By creating this extra layer of information on their users, Spotify makes sure that they are not wasting anyone’s time or inbox space.
- Giving your customers a say in the email marketing process makes it easier to provide relevant content and increases the likelihood of engagement.
- Contact preferences can also give you feedback on what topics your audience finds the most interesting. This can help determine future promotional offers and drive content development.
Sending relevant updates to customers
One of the best things about tracking customer data is having insights into what they like. Using these insights to send relevant emails to your contacts is the best way to increase engagement with your email marketing campaigns.
One example of how you can leverage these customer insights is to send them updates on topics with which they have engaged before.
In Spotify’s case, this means keeping users up to date on all of the latest music from their favorite artists (did I just sounds like a Spotify commercial?).
Whenever an artist that you follow releases a new song or album, users get an email that looks like this:
This is a great example of providing relevant and valuable information to a customer that drives them back to your product.
- Leverage customer data that you already have from their behavior to provide relevant updates.
- Make sure updates are timely to improve your credibility and to ensure that customers actually receive value from the information.
Providing Value that Goes Beyond the Product
The goal of email marketing should always be to provide value to your subscribers. Valuable content makes your contacts happy and increases the likelihood of engagement.
But, many businesses still focus all of their email content on their own business objectives.
While this makes sense in a business sense, it can also be a good idea to add value outside of just bringing people back to your business. This can add to your credibility and make people want to engage more in the future.
One way to engage users beyond just driving them back to your business is to provide content about complementary products, events, or services. A great example of this is Spotify’s “upcoming concerts” emails.
Every two weeks, Spotify sends users an email that looks like this:
The best part: Spotify uses your listening history and location to provide super relevant recommendations based on your preferences.
This is a great email because it helps users enjoy music even more (beyond using the Spotify app), and it provides an incentive for touring artists to have their music listed on Spotify. This builds up Spotify’s overall credibility in the music industry and adds value to the user experience.
Not top shabby for a simple email.
- Position yourself as a leader in your industry by providing information that is complementary to your offering. (This could be as advanced as creating software integrations and partnerships to announce, or as simple as curating relevant content in a newsletter).
- Always make sure that whatever content you include in your emails adds new value to the recipient’s experience.
Promote partnerships that further enhance customer experience
So, by now it should be clear that you always want to find ways to add value to your contacts’ experience when crafting email content.
In addition to providing information that engages customers outside of your particular offering, you can also provide content that lets customers engage directly with your business in new ways.
Spotify also does a great job of this. Part of their email marketing program involves sharing your registration information with qualified partners (only if you opt-in in your preferences of course). Here is an example:
As you can see, this is an email that promotes a complementary product that has (presumably) partnered with Spotify.

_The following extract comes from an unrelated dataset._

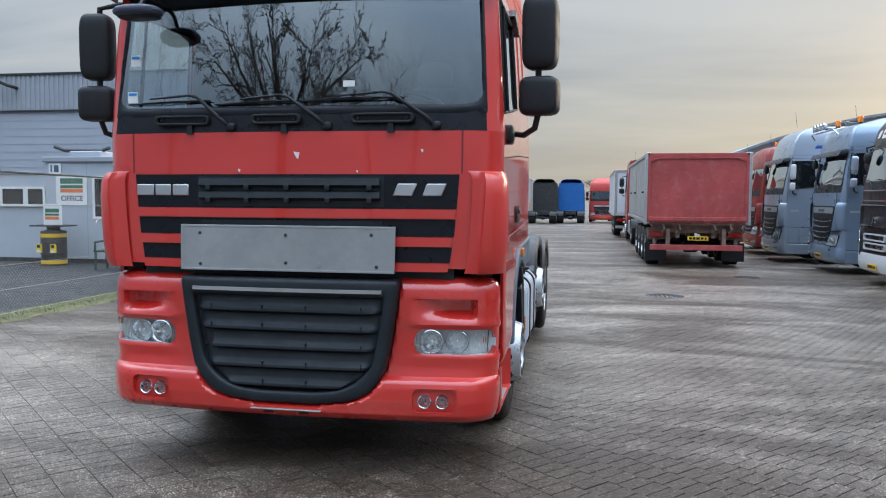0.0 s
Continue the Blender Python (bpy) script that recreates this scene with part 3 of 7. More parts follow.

Now there are a few things to note about this email:
- It is not actually from Spotify, but rather an approved partner that serves a complementary function.
- It was only received because I opted in to receive messages from “trusted partners,” when I registered with Spotify.
- The service (potentially) adds value to a Spotify user’s experience with Spotify itself.
The reason that Spotify allows this service to email its contacts is that the other company’s service (in this case, curating top playlists for Spotify users) actually drives their own user engagement.
It is also likely that Spotify is receiving payment from partners who wish to have access to their email contacts. That means they are driving user engagement and adding another revenue stream — definitely a big win for Spotify. It is also a win for Topsify because they now have access to tons of interested customers.
While allowing other companies (even if they complement your product) to contact your customers isn’t usually a great idea, it can sometimes be a good marketing tool.
This is only possible if you are completely transparent about your intentions when contacts sign up for your email. Also, these promotions should always add real value to your customers’ experience in a way that complements your business. If this isn’t the case, you can expect a LOT of people to hit unsubscribe.
- When considering this type of email, make sure that your users have opted into this type of communication. This is especially true if you are allowing partner advertisers to contact your customers.
- Make sure that the partnership satisfies your business goals and addresses your customers pain points. If the partner does not add value to your customers, there is definitely no point in emailing them about it.
Now It’s Time for You to Ramp Up Your Email Marketing Personalization
One of the best ways to learn is by watching the pros — and email marketing is no different.
Spotify is one of the most popular apps in the world, and they do a great job of leveraging email to drive in-app engagement among users. By utilizing customer data, Spotify is able to increase the effectiveness of marketing emails by providing the most relevant content to users.
Although you may not have as much data on your customers, these examples should give you a better idea of how you can apply the same email marketing personalization principles to your campaigns.